▶ _To be done_
Every entry below should be printed exactly, without its images.

[Entries with animation source code]
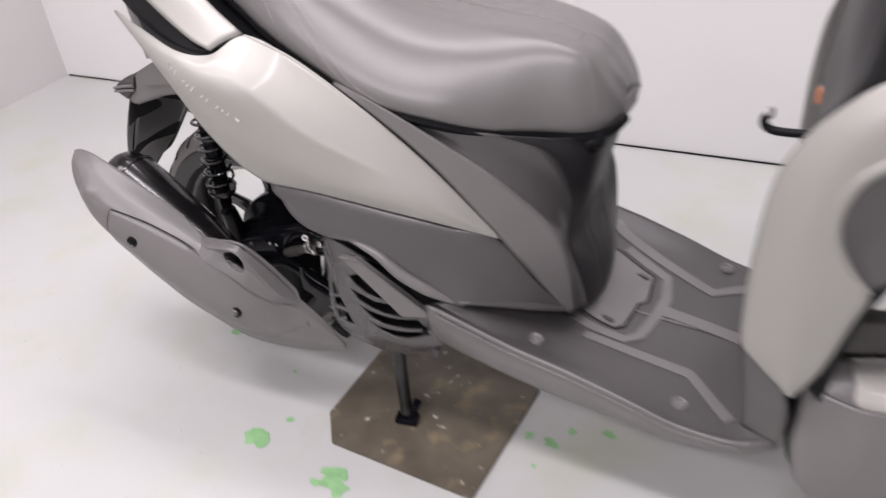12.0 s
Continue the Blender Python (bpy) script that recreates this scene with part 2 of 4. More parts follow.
def along(a, b):
    """A pose at a whose z axis points to b."""
    d = (Vector(b) - Vector(a))
    return Matrix.Translation(a) @ d.to_track_quat("Z", "Y").to_matrix().to_4x4()


def screw_head(at, normal, r, parent, mat, label=""):
    bm = lathe([(0, 0.004), (r * 0.45, 0.004), (r * 0.5, 0.0025), (r * 0.9, 0.0022), (r, 0.0005), (r, -0.004), (0, -0.004)], along(at, Vector(at) + Vector(normal)), 14)
    return part("screw", bm, mat, parent, label)


# ---- the room ----
def placed(ob):
    ob.matrix_world = ROOM
    return ob


def room_box(name, x0, x1, y0, y1, z0, z1, mat):
    c, s = ((x0 + x1) / 2, (y0 + y1) / 2, (z0 + z1) / 2), (x1 - x0, y1 - y0, z1 - z0)
    ob = part(name, block(s, pose(*c), 0), mat, smooth=False)
    return tagged(placed(ob), kind="structure")


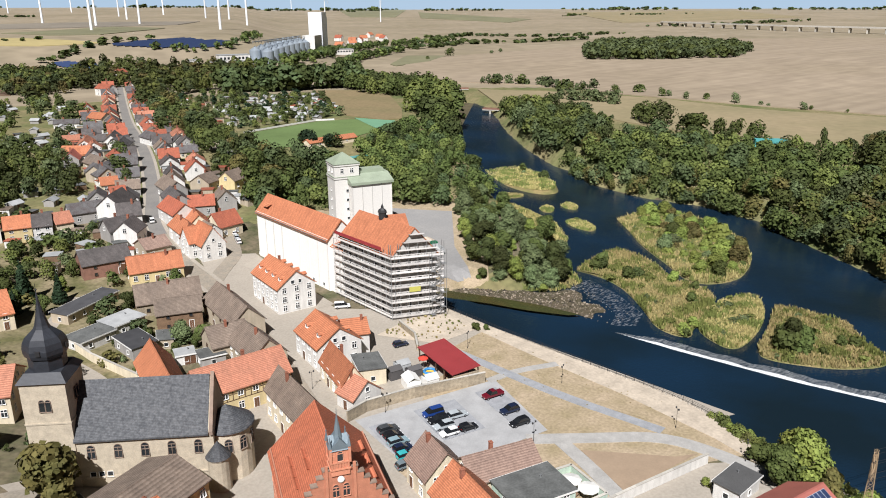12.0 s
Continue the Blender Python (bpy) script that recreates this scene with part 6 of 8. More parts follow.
# joined houses across the slope
far_house(-24.2, 381.6, 25, 10.5, 8, 5, ROOF_ORANGE, W_WHITE, 8)
far_house(-13.6, 383.2, 0, 11.2, 8, 5, ROOF_BROWN, W_BEIGE, 8)
far_house(-2.5, 382.8, -6, 10.8, 9, 5.5, ROOF_METAL, W_WHITE, 9)
far_house(8.0, 379.0, -12, 8.3, 8.5, 5.2, ROOF_ORANGE, W_YELLOW, 8.5)
far_house(15.3, 376.8, -15, 5.9, 8, 5.2, ROOF_DARK, W_WHITE, 8.5)
far_house(21.4, 376.9, 0, 5.6, 8, 5, ROOF_SALMON, W_CREAM, 8)
far_house(32.2, 386.9, -5, 11.9, 8, 4, ROOF_GREY, W_GREY, 7)
far_house(43.0, 384.2, 50, 15.0, 9, 6, ROOF_DARK, W_WHITE, 10)
far_house(37.4, 355.5, 50, 9.0, 8, 5, ROOF_DARK, W_WHITE, 8.5)
far_house(-26.6, 354.6, -57, 7.2, 8, 4, ROOF_SALMON, W_BEIGE, 7)
# along the street
house(53.0, 328.2, 88, 11.0, 8.0, 5.6, 11.0, ROOF_ORANGE, W_WHITE, 'white villa with a steep gable under orange tiles', chim=0)
house(50.3, 331.5, -2, 7.0, 7.5, 5.6, 10.0, ROOF_ORANGE, W_WHITE, 'white villa wing under orange tiles')
house(38.6, 338.5, 3, 8.5, 9.5, 4.2, 6.6, ROOF_FADED, W_BEIGE, 'beige house under a low faded pink roof')
far_house(58.5, 365.4, -93, 17.0, 9, 5.5, ROOF_RED, W_WHITE, 9)
far_house(52.4, 345.0, 84, 14.0, 7, 5.5, ROOF_ORANGE, W_WHITE, 8.5)
far_house(68.8, 396.2, -96, 17.0, 8, 4.5, ROOF_BROWN, W_GREY, 8)
far_house(79.2, 430.6, 60, 17.0, 7, 5, ROOF_RED, W_WHITE, 8)
far_house(58.4, 474.3, -10, 8.8, 8, 3.5, ROOF_ORANGE, W_WHITE, 6.5)
far_house(52.7, 470.9, 67, 17.0, 7, 3.5, ROOF_METAL, W_GREY, 6.5)
far_house(55.1, 436.8, 44, 13.9, 8, 4, ROOF_GREY, W_BEIGE, 7)
far_house(51.2, 417.9, -10, 6.8, 7, 3.5, ROOF_ORANGE, W_CREAM, 6)
far_house(60.0, 343.6, -88, 9.5, 6.5, 3.6, ROOF_BROWN, W_WHITE, 6.4)
far_house(45.6, 390.2, -7, 5.5, 8, 6, ROOF_RED, W_WHITE, 10)
far_house(81.8, 503.4, 65, 17.0, 7, 4, ROOF_DARK, W_WHITE, 7)
far_house(78.3, 480.8, 62, 17.0, 7, 4, ROOF_GREY, W_WHITE, 7)
far_house(102.2, 512.1, 52, 17.0, 7.5, 4, ROOF_BROWN, W_CREAM, 7)
far_house(88.6, 465.5, 46, 13.0, 7.5, 4, ROOF_RED, W_WHITE, 7)
far_house(68.2, 502.9, 68, 17.0, 7, 3.5, ROOF_SALMON, W_WHITE, 6)
far_house(64.0, 379.9, -99, 17.0, 8, 5, ROOF_DARK, W_GREY, 8)
far_house(84.1, 398.1, 32, 8.5, 9, 4, ROOF_BROWN, W_BEIGE, 7)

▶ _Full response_
12.0 s
Continue the Blender Python (bpy) script that recreates this scene with part 2 of 4. More parts follow.
def along(a, b):
    """A pose at a whose z axis points to b."""
    d = (Vector(b) - Vector(a))
    return Matrix.Translation(a) @ d.to_track_quat("Z", "Y").to_matrix().to_4x4()


def screw_head(at, normal, r, parent, mat, label=""):
    bm = lathe([(0, 0.004), (r * 0.45, 0.004), (r * 0.5, 0.0025), (r * 0.9, 0.0022), (r, 0.0005), (r, -0.004), (0, -0.004)], along(at, Vector(at) + Vector(normal)), 14)
    return part("screw", bm, mat, parent, label)


# ---- the room ----
def placed(ob):
    ob.matrix_world = ROOM
    return ob


def room_box(name, x0, x1, y0, y1, z0, z1, mat):
    c, s = ((x0 + x1) / 2, (y0 + y1) / 2, (z0 + z1) / 2), (x1 - x0, y1 - y0, z1 - z0)
    ob = part(name, block(s, pose(*c), 0), mat, smooth=False)
    return tagged(placed(ob), kind="structure")


12.0 s
Continue the Blender Python (bpy) script that recreates this scene with part 6 of 8. More parts follow.
# joined houses across the slope
far_house(-24.2, 381.6, 25, 10.5, 8, 5, ROOF_ORANGE, W_WHITE, 8)
far_house(-13.6, 383.2, 0, 11.2, 8, 5, ROOF_BROWN, W_BEIGE, 8)
far_house(-2.5, 382.8, -6, 10.8, 9, 5.5, ROOF_METAL, W_WHITE, 9)
far_house(8.0, 379.0, -12, 8.3, 8.5, 5.2, ROOF_ORANGE, W_YELLOW, 8.5)
far_house(15.3, 376.8, -15, 5.9, 8, 5.2, ROOF_DARK, W_WHITE, 8.5)
far_house(21.4, 376.9, 0, 5.6, 8, 5, ROOF_SALMON, W_CREAM, 8)
far_house(32.2, 386.9, -5, 11.9, 8, 4, ROOF_GREY, W_GREY, 7)
far_house(43.0, 384.2, 50, 15.0, 9, 6, ROOF_DARK, W_WHITE, 10)
far_house(37.4, 355.5, 50, 9.0, 8, 5, ROOF_DARK, W_WHITE, 8.5)
far_house(-26.6, 354.6, -57, 7.2, 8, 4, ROOF_SALMON, W_BEIGE, 7)
# along the street
house(53.0, 328.2, 88, 11.0, 8.0, 5.6, 11.0, ROOF_ORANGE, W_WHITE, 'white villa with a steep gable under orange tiles', chim=0)
house(50.3, 331.5, -2, 7.0, 7.5, 5.6, 10.0, ROOF_ORANGE, W_WHITE, 'white villa wing under orange tiles')
house(38.6, 338.5, 3, 8.5, 9.5, 4.2, 6.6, ROOF_FADED, W_BEIGE, 'beige house under a low faded pink roof')
far_house(58.5, 365.4, -93, 17.0, 9, 5.5, ROOF_RED, W_WHITE, 9)
far_house(52.4, 345.0, 84, 14.0, 7, 5.5, ROOF_ORANGE, W_WHITE, 8.5)
far_house(68.8, 396.2, -96, 17.0, 8, 4.5, ROOF_BROWN, W_GREY, 8)
far_house(79.2, 430.6, 60, 17.0, 7, 5, ROOF_RED, W_WHITE, 8)
far_house(58.4, 474.3, -10, 8.8, 8, 3.5, ROOF_ORANGE, W_WHITE, 6.5)
far_house(52.7, 470.9, 67, 17.0, 7, 3.5, ROOF_METAL, W_GREY, 6.5)
far_house(55.1, 436.8, 44, 13.9, 8, 4, ROOF_GREY, W_BEIGE, 7)
far_house(51.2, 417.9, -10, 6.8, 7, 3.5, ROOF_ORANGE, W_CREAM, 6)
far_house(60.0, 343.6, -88, 9.5, 6.5, 3.6, ROOF_BROWN, W_WHITE, 6.4)
far_house(45.6, 390.2, -7, 5.5, 8, 6, ROOF_RED, W_WHITE, 10)
far_house(81.8, 503.4, 65, 17.0, 7, 4, ROOF_DARK, W_WHITE, 7)
far_house(78.3, 480.8, 62, 17.0, 7, 4, ROOF_GREY, W_WHITE, 7)
far_house(102.2, 512.1, 52, 17.0, 7.5, 4, ROOF_BROWN, W_CREAM, 7)
far_house(88.6, 465.5, 46, 13.0, 7.5, 4, ROOF_RED, W_WHITE, 7)
far_house(68.2, 502.9, 68, 17.0, 7, 3.5, ROOF_SALMON, W_WHITE, 6)
far_house(64.0, 379.9, -99, 17.0, 8, 5, ROOF_DARK, W_GREY, 8)
far_house(84.1, 398.1, 32, 8.5, 9, 4, ROOF_BROWN, W_BEIGE, 7)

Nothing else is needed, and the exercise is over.